Dungeon Crawler Carl / Anna McKay

“Phenomenal,” is the word Anna McKay uses to describe the science fantasy LitRPG (literary role-playing game) book series Dungeon Crawler Carl by Matt Dinniman. Given the millions of copies the series has sold since it was picked up by a commercial publisher in late 2024 after originally being self-published online in 2020—it would appear she is not alone in her assessment. The series focuses on Coast Guard veteran Carl and his ex-girlfriend’s cat, Princess Donut, who together survive an alien invasion of Earth only to be thrust alongside other survivors onto a sadistic intergalactic game show.

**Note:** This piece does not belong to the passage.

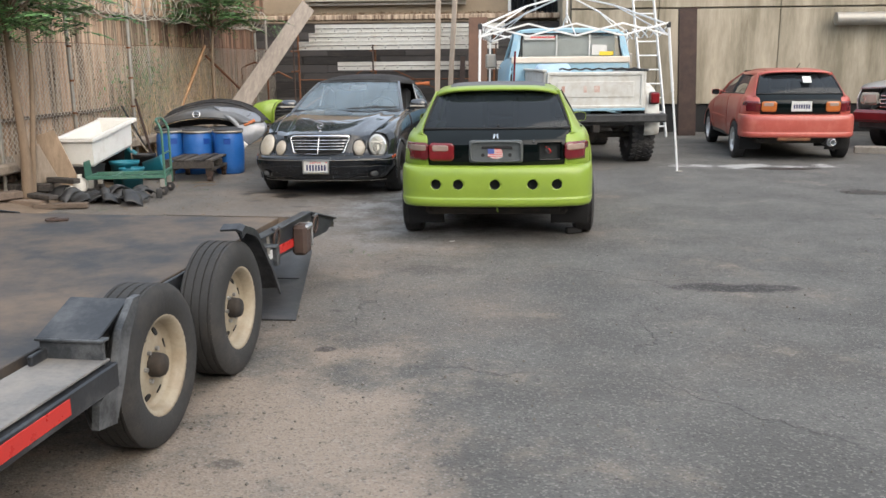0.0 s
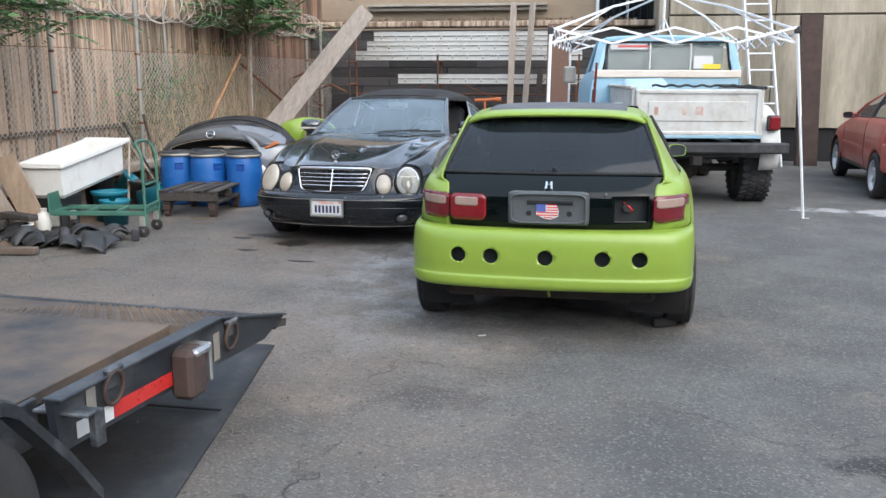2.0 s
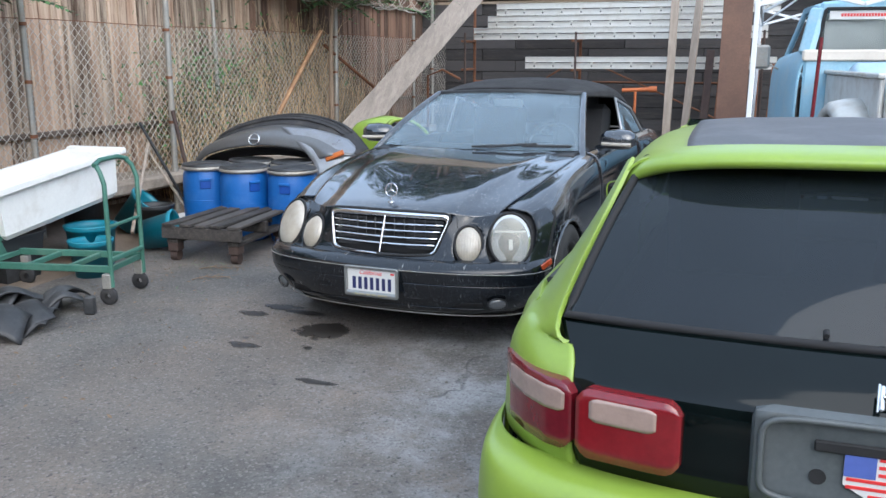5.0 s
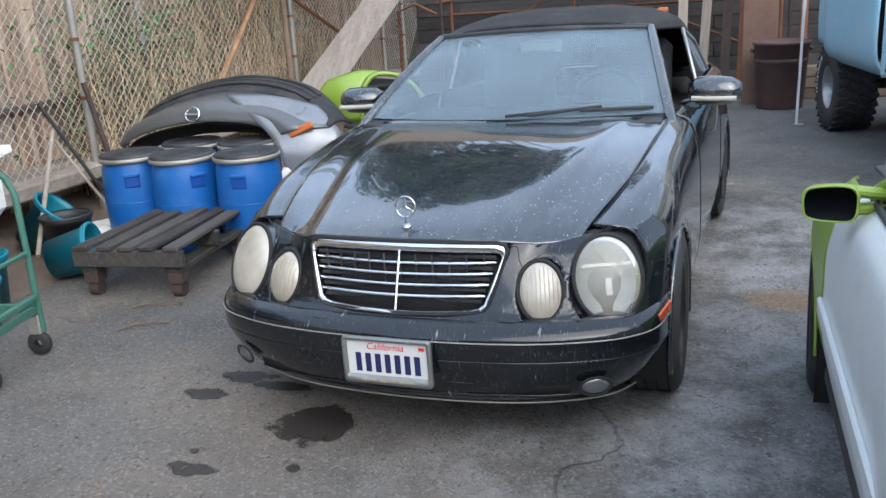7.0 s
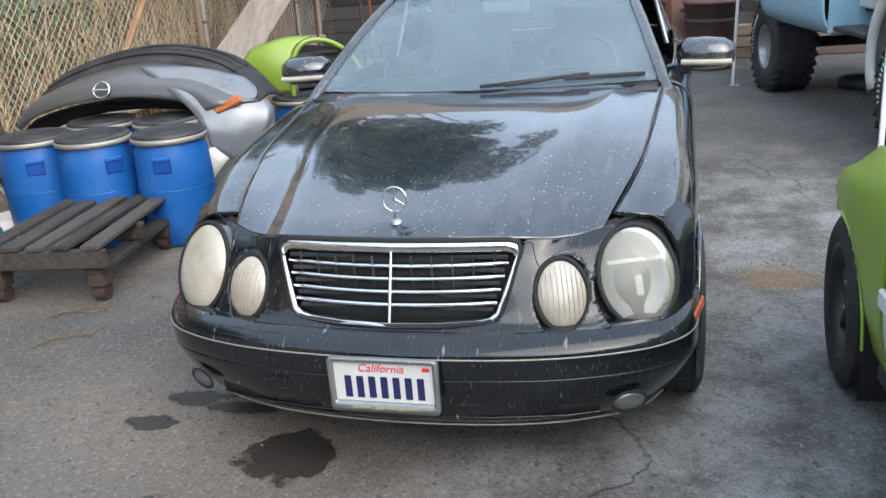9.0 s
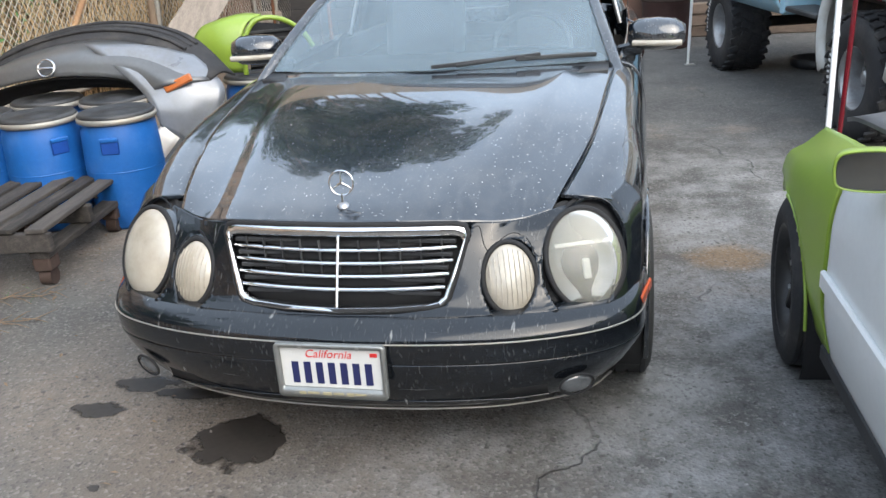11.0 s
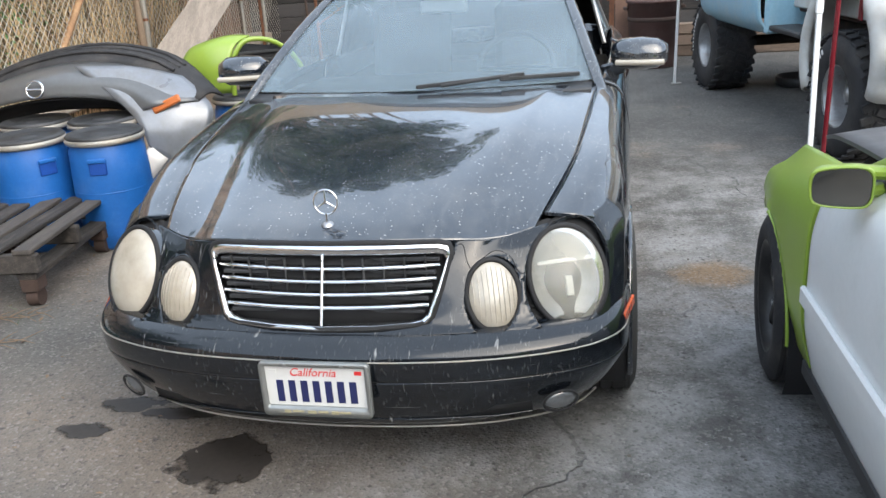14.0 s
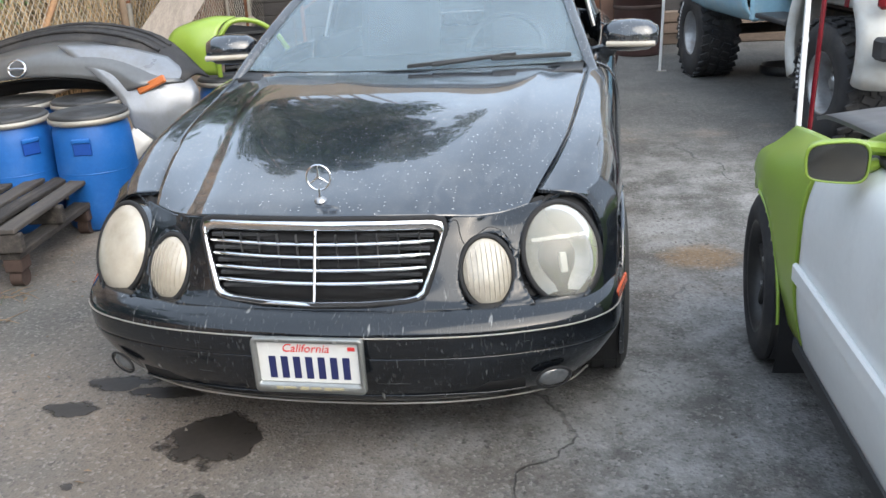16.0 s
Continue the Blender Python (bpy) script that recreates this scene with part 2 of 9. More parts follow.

McKay, who works alongside Kaeppel as the head of website and design in the Office of Marketing and Communications at SPH, enjoys the dark humor Dinniman employs as he explores human behavior in the face of extremely stressful and chaotic circumstances not unlike those resulting from real-world public health challenges. She offers the following review: “Ever feel like you are surviving an apocalypse by obeying the absurd expectations of a corrupt and mean wealthy class that seems to completely control your every experience and choice? Or maybe you were already having a miserable day, only to find out the world is even worse than you could imagine? If so, Dungeon Crawler Carl—and Princess Donut the cat—could offer you a much-needed sense of fulfillment, community, levity, and maybe even hope.”
Having it All: What Data Tells Us about Women’s Lives and Getting the Most Out of Yours / Vivian Muzyk

Vivian Muzyk, a communications specialist and online MPH student living in North Carolina, recommends the book Having it All: What Data Tells Us about Women’s Lives and Getting the Most Out of Yours by Corinne Low, PhD. Muzyk—who has worn many hats over the course of her life, including journalist, cancer patient, and parent—resonated strongly with the book’s data-driven take on the tradeoffs women face in the pursuit of fulfilling professional and personal lives. “There’s this expectation for each individual woman to figure it out—to figure out childcare and work—and it’s too much. American women aren’t failing as individuals, the system makes it really hard, and caregiving isn’t valued,” she says. In a post Muzyk shared to LinkedIn after beginning to read Having it All, she writes, “Corinne Low reminds us: the core issue isn’t individual effort — it’s structural design.”
In another LinkedIn post, Muzyk reflected on the parallels she has observed between the invisible labor of public health and motherhood. “Both are rooted in care, consistency, and prevention—the kind of work that often goes unseen precisely because it works,” she writes. Her message was well-received, garnering over 1000 likes and more than 200 reshares. She looks forward to leveraging her education in public health to connect advocacy, evidence, and lived experience to advance policies and programs that support women and families.